— Час от часу не легче, — вздохнула прислужница. — Пошли, дедуся. Придумаем, как тебя усадить, чтобы не разбросало по дороге, как Шалтая-Болтая. Сейчас мой крабик чешет со скоростью бывалого марафонца. А вскоре понесется быстрее лошади. И даже мне придется несладко.
— Я знаю, что надо делать. Помоги.
— Вот так бы сразу.
Суккуба услужливо подставила плечо, и я потопал наверх, держась свободной рукой за перила. Никогда прежде я не задумывался о старости, хотя прекрасно помню и дедушку, и бабушку, и много времени проводил с ними в детстве. Дед потерял ногу на фронте и ходил с костылями — ходил много, охотно, и никогда не жаловался на трудности. Бабушка чуть ли не до самой смерти ухаживала за огородом — копала, полола, поливала и радовала нас свежими овощами и соленьями. Глядя на родню, мне и в голову не приходило, что им тяжело, что обыденный труд дается неимоверными усилиями, и встают они спозаранку не потому, что жаворонки, а потому, что хотят подольше побыть наяву, прежде чем смерть заберет их в покои вечного сна.
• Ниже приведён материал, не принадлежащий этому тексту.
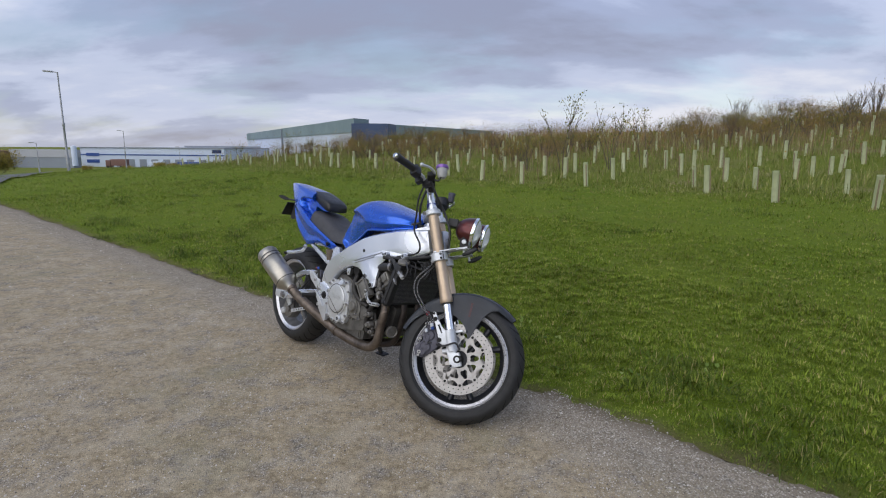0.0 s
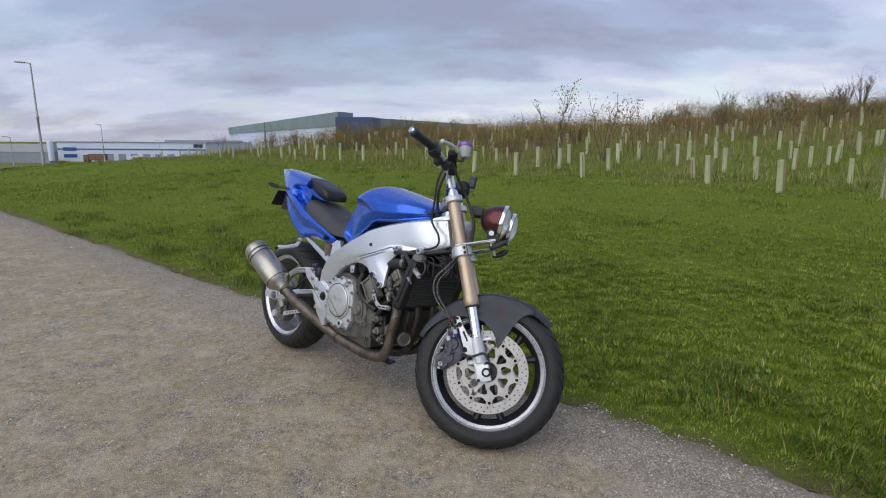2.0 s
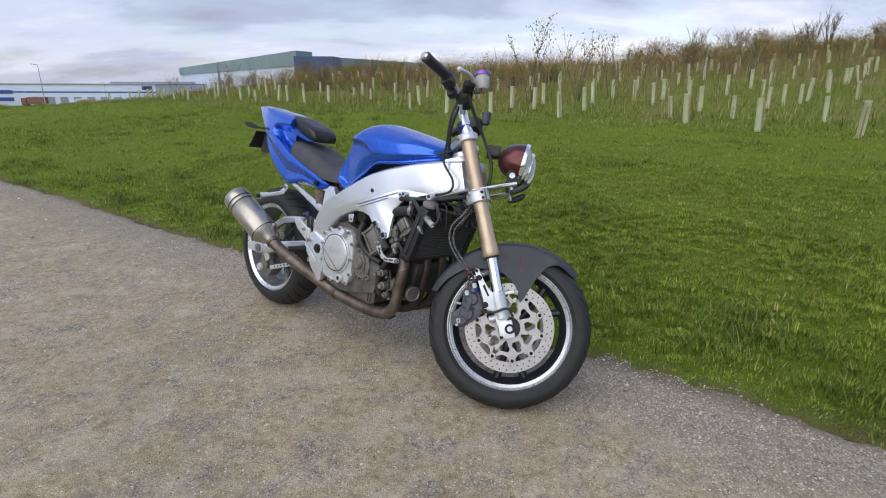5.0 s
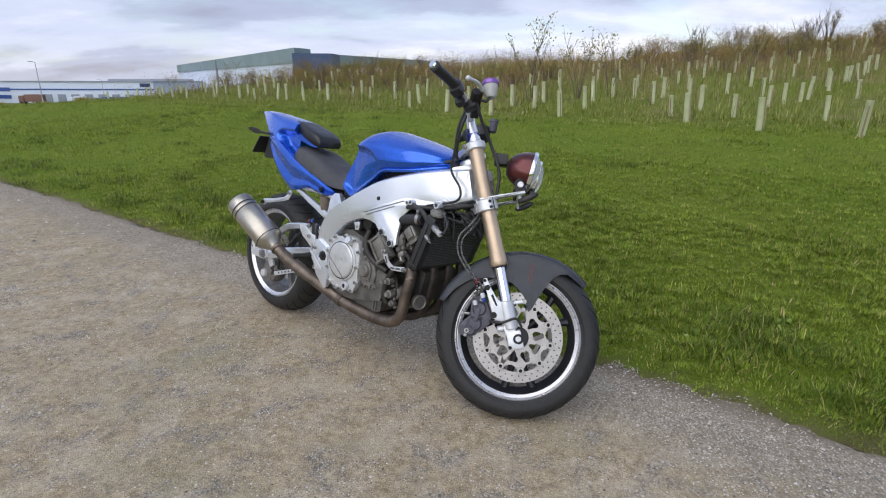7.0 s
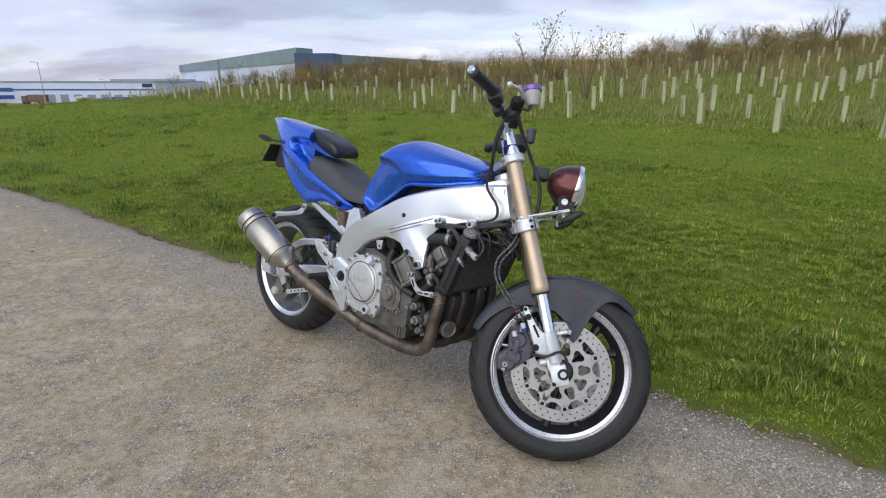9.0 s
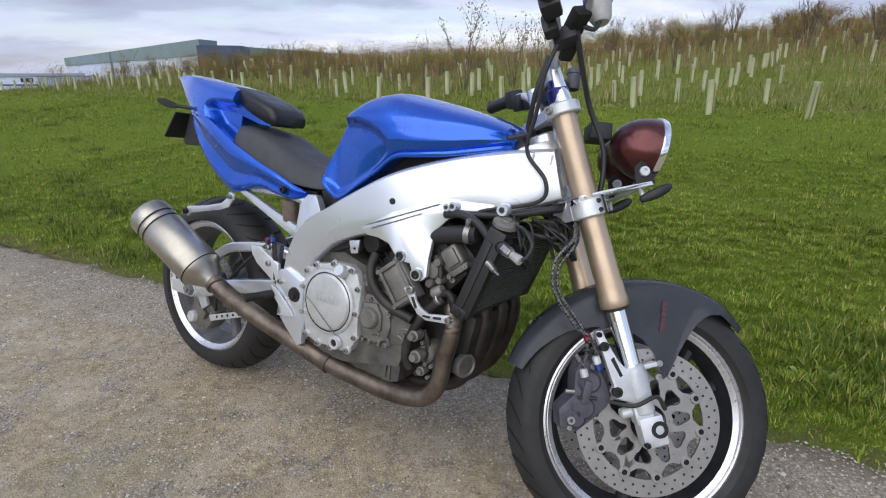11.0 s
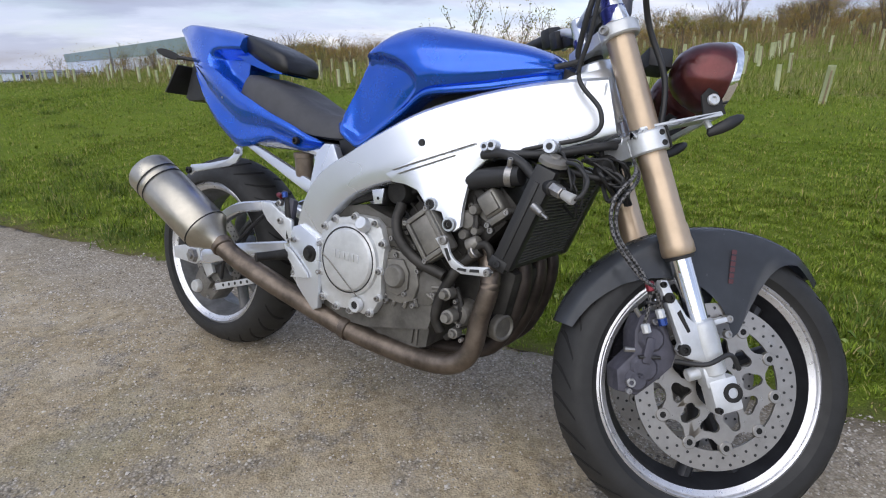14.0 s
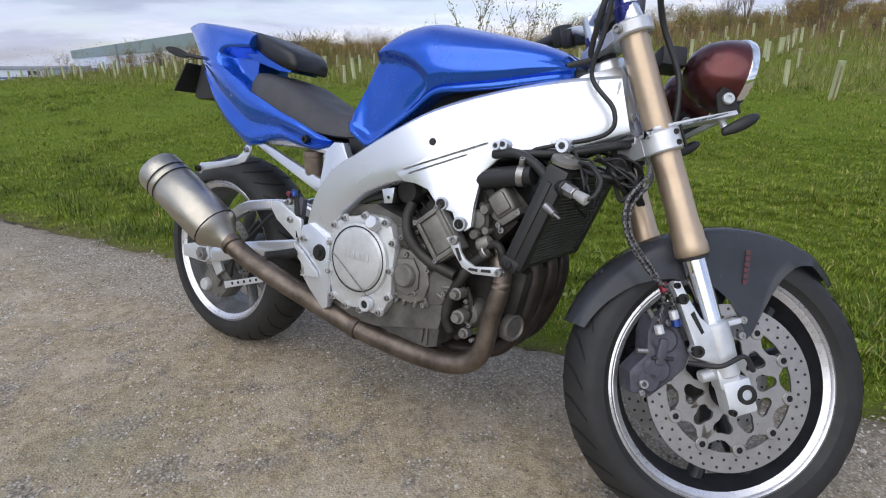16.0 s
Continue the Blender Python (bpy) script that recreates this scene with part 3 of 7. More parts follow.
def brake_disc(parent, y, outer, inner, place, buttons, label, n_holes=5):
    band = lathe([(inner, y - 0.0025), (outer, y - 0.0025), (outer, y + 0.0025), (inner, y + 0.0025)], 96)
    band.transform(place)
    disc = part("brake_disc", band, "disc", parent, label, 30)
    # carrier: one sector for each button, with a rounded triangular window and a scalloped edge
    car = bmesh.new()
    da = math.pi / buttons
    rm = 0.5 * (0.040 + inner)
    hu, lo = da * rm, 0.040 - rm
    phis = sorted(set(np.linspace(0, 2 * math.pi, 28, endpoint=False)) | {math.atan2(s_, c_) % (2 * math.pi) for c_, s_ in ((hu, inner - 0.008 - rm), (-hu, inner - 0.008 - rm), (hu, lo), (-hu, lo))})
    for k in range(buttons):
        a = 2 * math.pi * (k + 0.5) / buttons + 0.2
        rim_in, rim_out = [], []
        for f in phis:
            c_, s_ = math.cos(f), math.sin(f)
            hi = inner - 0.008 - rm
            k1 = min(hu / max(abs(c_), 1e-9), (hi if s_ > 0 else -lo) / max(abs(s_), 1e-9))
            u, w_ = k1 * c_, k1 * s_
            if w_ > hi - 1e-6:
                w_ += 0.010 * abs(u / hu) ** 3 - 0.015 * max(0.0, 1 - (1.5 * u / hu) ** 2) ** 0.5
            size = 0.40 * min(2 * hu, hi - lo)
            k2 = size * (1 + 0.20 * math.cos(3 * (f - (1.571 if k % 2 else 4.712))))
            rim_out.append((a + u / rm, rm + w_))
            rim_in.append((a + k2 * 0.90 * c_ / rm, rm + k2 * s_ * 0.95 - 0.010))
        skin = [[(r * math.cos(t), y + d, r * math.sin(t)) for t, r in line] for line, d in ((rim_out, -0.003), (rim_in, -0.003), (rim_in, 0.003), (rim_out, 0.003), (rim_out, -0.003))]
        rings(car, skin, caps=False)
    bmesh.ops.remove_doubles(car, verts=car.verts, dist=0.0002)
    car.transform(place)
    part("disc_carrier", car, "disc", disc, "", 25)
    for k in range(buttons):
        a = 2 * math.pi * k / buttons + 0.2
        b = lathe([(0.0062, y - 0.004), (0.0062, y - 0.0058), (0.0118, y - 0.0058), (0.0130, y - 0.0045), (0.0130, y + 0.0045), (0.0118, y + 0.0058), (0.0062, y + 0.0058), (0.0062, y + 0.004)], 18, Matrix.Translation(((inner - 0.004) * math.cos(a), 0, (inner - 0.004) * math.sin(a))), closed=True)
        b.transform(place)
        part("disc_button", b, "disc", disc)
        pin = lathe([(0.0001, y - 0.0050), (0.0063, y - 0.0050), (0.0063, y + 0.0050), (0.0001, y + 0.0050)], 12, Matrix.Translation(((inner - 0.004) * math.cos(a), 0, (inner - 0.004) * math.sin(a))), closed=False)
        pin.transform(place)
        part("button_pin", pin, "groove", disc)
    holes = bmesh.new()
    for k in range(36):
        for j in range(2):
            a = 2 * math.pi * (k + 0.5 * j) / 36
            r = inner + (outer - inner) * (0.36 + 0.40 * j)
            lathe([(0.0001, y - 0.0031), (0.0028, y - 0.0031), (0.0028, y + 0.0031), (0.0001, y + 0.0031)], 8, Matrix.Translation((r * math.cos(a), 0, r * math.sin(a))), holes, closed=False)
    holes.transform(place)
    part("drilling", holes, "cable", disc)
    return disc


FRONT = STEER
REAR = Matrix.Translation((0, 0, 0.31))
front_wheel = wheel("front_wheel", 0.300, 0.122, 0.2285, 0.050, FRONT, 0.35, "black cast wheel with a polished edge", "wheel")
rear_wheel = wheel("rear_wheel", 0.313, 0.182, 0.2315, 0.080, REAR, 1.1, "dusty grey cast rear wheel with a polished edge", "wheel_grey")
for y in (-0.066, 0.066):
    brake_disc(front_wheel, y, 0.160, 0.122, FRONT, 10, "drilled floating brake disc")
brake_disc(rear_wheel, -0.062, 0.125, 0.092, REAR, 6, "drilled rear brake disc")
part("axle", lathe([(0.0001, -0.112), (0.009, -0.112), (0.010, -0.128), (0.017, -0.128), (0.019, -0.122), (0.019, 0.13), (0.0001, 0.13)], 24, STEER), "dirty", front_wheel, "dark hollow axle end")

# -- fork
fork = part("fork", steered(rod((-0.035, 0, 0.46), (-0.035, 0, 0.72), 0.020, n=20)), "dirty", bike, "upside-down fork with champagne outer tubes")
LEG = 0.090


def turned(u, v, steps, n=32):
    """A round piece along the fork, from (height, radius) steps."""
    return steered(rings(bmesh.new(), [[(u + r * math.cos(q), v + r * math.sin(q), s) for q in np.linspace(0, 2 * math.pi, n, endpoint=False)] for s, r in steps]))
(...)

В свои двадцать с небольшим я воспринимал старость как нечто бесконечно далекое и столь же фантастическое. Жил сегодняшним днем, не планируя ничего дальше, чем на месяц, и не задумывался, что со мною станет спустя пятьдесят лет. Подумайте, как изменилось человечество за последние полвека и попробуйте представить, что ждет вас спустя такое же время. И даже когда я фантазировал на эту тему, то воображал исключительно антураж далекого будущего — какие будут компьютеры, автомобили, политические и социальные строи, полетят ли люди на Марс, откроют ли внеземную жизнь, начнут ли Третью мировую и прочее в том же духе.
Но никогда… никогда не думал, каким стану сам в этом антураже. Если, конечно, доживу. Каково будет жить, когда не останется никого из близких, особенно — родителей. Заведу ли я семью, принесет ли мне кто-нибудь стакан воды, или же останусь один на один с дивным новым миром? Чистая сказка — и вот я старый, причем не только телом, но и умом. Странно выражаюсь, вечно всем недоволен, плохо вижу, плохо соображаю, теряю память. Уж лучше бы башку отрубили — быстро и безболезненно, ведь это проклятие куда хуже смерти.
— Итак, папаша, мы на месте, — Хира открыла дверь спальни и утерла пот со лба. — Что дальше?
— Возьми простыню и наволочку. Скрути в жгуты, оберни поперек кровати и завяжи тугим узлом.
— А-а-а, поняла. Получится что-то вроде мягкого поручня.
— Вот именно, — я лег на перину и сцепил пальцы на животе.
Суккуба осторожно примотала меня к койке, как кусочек лосося к рисовой подушке — теперь мягкое основание не даст расшибиться, а «ремень» — свалиться на пол при самой сильной качке.
— Я готов, — проверил прочность крепежа и глубоко вздохнул. — Стартуй.
В ту же секунду краб-паук приподнялся и помчал с такой прытью, что я едва не стукнулся макушкой в стену. По ощущениям забег напоминал езду на внедорожнике по пересеченной местности — грохот, тряска, подпрыгивание на ухабах. Вряд ли это справедливо сравнивать с перегрузками космонавтов, но я трижды порадовался, что выбрал именно лежачее положение. Одному Демиургу ведомо, чем бы все обернулось, сядь я в кресло.
— Хира…
— М? — бестия преспокойно стояла у окна, будто капитан на мостике, и наблюдала за маршрутом.
— А демоны вообще стареют?
— Ой! — хоть не видел ее лица, но воочию представил, как подруга закатила глаза. — Не начинай.
— Нет, правда. Сейчас тебе двести сорок девять, и ты столь же молода и прекрасна, как и двести тридцать лет назад.
— Комплимент от старика — как это мило…
— Но останешься ли ты такой через тысячу лет? Через две? Три?